Rabu, 07 November 2012

SDM Iptek yang berkualitas secara intelektual dan moral

Tantangan menuju masyarakat peduli pengetahuan yang terakhir adalah masalah sumber daya manusia (SDM). Sehebat apapun teknologi yang dibeli, peralatan yang dipersiapkan, dana yang dikucurkan dan lain-lain, tetaplah SDM di belakangnya yang paling berperan. Walaupun otomatisasi telah merambah ke semua lini, tanpa ada SDM yang sanggup mengoperasikannya, semua itu menjadi barang tak berguna. Demikian pula, mengenai masalah moral. Apabila iptek diibaratkan sebagai pisau dengan dua sisi, maka hanya SDM yang sadar etika saja yang dapat menghidari terjadinya moral hazard. Dengan demikian, pengembangan SDM yang berkualitas secara intelektual dan moral adalah masalah yang sangat urgen.
Dalam pengembangan iptek, membangun ketertarikan generasi muda terus berusaha dipacu oleh negara-negara maju. Berbagai sarana dimanfaatkan termasuk program televisi yang lebih mudah dicerna, selain tentu saja pendidikan di sekolah. Sayangnya di Indonesia, program-program televisi dipenuhi oleh sinetron, kuis dan berita selebritis/politik. Kalaupun ada program yang bersifat ilmu pengetahuan, berasal dari luar negeri sehingga kepentingan dan kebutuhan lokal kurang terperhatikan.
Di Jepang, negara industri dengan perekonomian terkuat ke dua di dunia, profesi yang paling diidamkan generasi mudanya adalah menjadi pemainbaseball. Oleh karenanya, dalam UU ipteknya, penyebaran iptek untuk masyarakat umum menjadi salah satu prioritas. 
Sayangnya, UU iptek kita yang sekarang kurang memberikan perhatian penanganan SDM dengan tidak adanya bab/pasal khusus mengenainya.

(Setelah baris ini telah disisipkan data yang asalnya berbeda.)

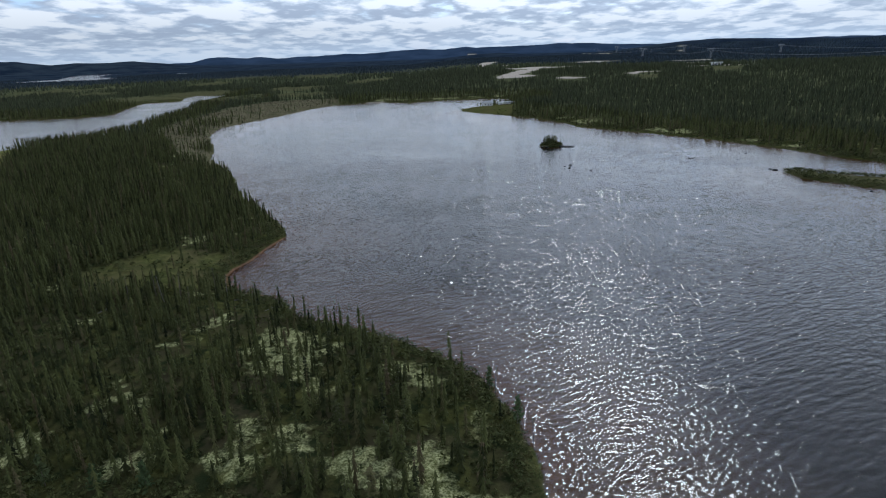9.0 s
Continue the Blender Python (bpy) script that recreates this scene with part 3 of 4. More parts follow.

Tidak mengherankan, sejak jaman Orde Baru praktik manajemen SDM kita berantakan dan banyak terjadi brain drain baik secara geografis (dari dalam ke luar negeri) maupun sektoral (dari bidang iptek ke bidang ekonomi khususnya).
Pendidikan adalah kunci penting dalam pembinaan SDM. Dalam era globalisasi dengan aliran SDM yang makin bebas, profesionalitas akan makin dihargai. Di Jepang, servis cuci mobil oleh pekerja profesional, bisa bertarif lima kali lebih besar daripada servis serupa oleh pekerja biasa. Tapi untuk dikatakan profesional, pekerja itu harus paham sampai kepada bagaimana proses pengecatan bodi mobil yang akan dicuci. 
Sudah tidak “jamannya”, lembaga-lembaga pendidikan kita berlomba mencetak dokter/insinyur/sarjana hukum dan sebagainya, sebanyak-banyaknya lagi. Setiap orang dilahirkan dengan potensi berbeda. Pendidikan yang sukses adalah yang dapat menggali potensi tersebut sekaligus memberi bekal moral.